Key things to remember about classical orders

  • Classical orders are the Doric, Ionic, and Corinthian systems of ancient Greek and Roman architecture.

  • Each order has its own look, from Doric's sturdy simplicity to Corinthian's ornate decoration.

  • In Intro to Humanities, the orders matter because Renaissance architects revived them to express balance, proportion, and a connection to antiquity.

  • You can read the orders as visual cues about what a building wants to communicate, such as strength, elegance, or grandeur.

  • If you can identify an order in an image, you can usually say something meaningful about the building's cultural message, not just its appearance.

Frequently asked questions about classical orders

What is classical orders in Intro to Humanities?

Classical orders are the three main systems of Greek and Roman architectural design: Doric, Ionic, and Corinthian. In Intro to Humanities, they matter because Renaissance architects revived them to show harmony, proportion, and respect for antiquity. They are both structural and symbolic.

What is the difference between Doric, Ionic, and Corinthian?

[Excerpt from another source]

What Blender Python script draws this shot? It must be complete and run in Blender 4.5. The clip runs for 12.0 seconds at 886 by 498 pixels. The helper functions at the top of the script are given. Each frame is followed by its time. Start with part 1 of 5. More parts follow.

Doric is the simplest and heaviest-looking, Ionic is slimmer and more graceful, and Corinthian is the most decorative. The differences show up most clearly in the column capitals and proportions. When you compare them, think about the feeling each order creates, not just the technical features.

Why did Renaissance architects use classical orders?

They used classical orders to bring ancient Greek and Roman ideas back into contemporary buildings. The orders fit Renaissance humanism because they expressed reason, balance, and beauty in a visible way. Buildings like churches and palaces could then look learned, orderly, and connected to the classical past.

How do I identify a classical order in a building image?

Start with the column capital and the overall proportion of the column. Simple and sturdy usually suggests Doric, scroll-like details suggest Ionic, and leafy ornament suggests Corinthian. Then look at the whole facade to see whether the order supports a restrained, elegant, or ornate design.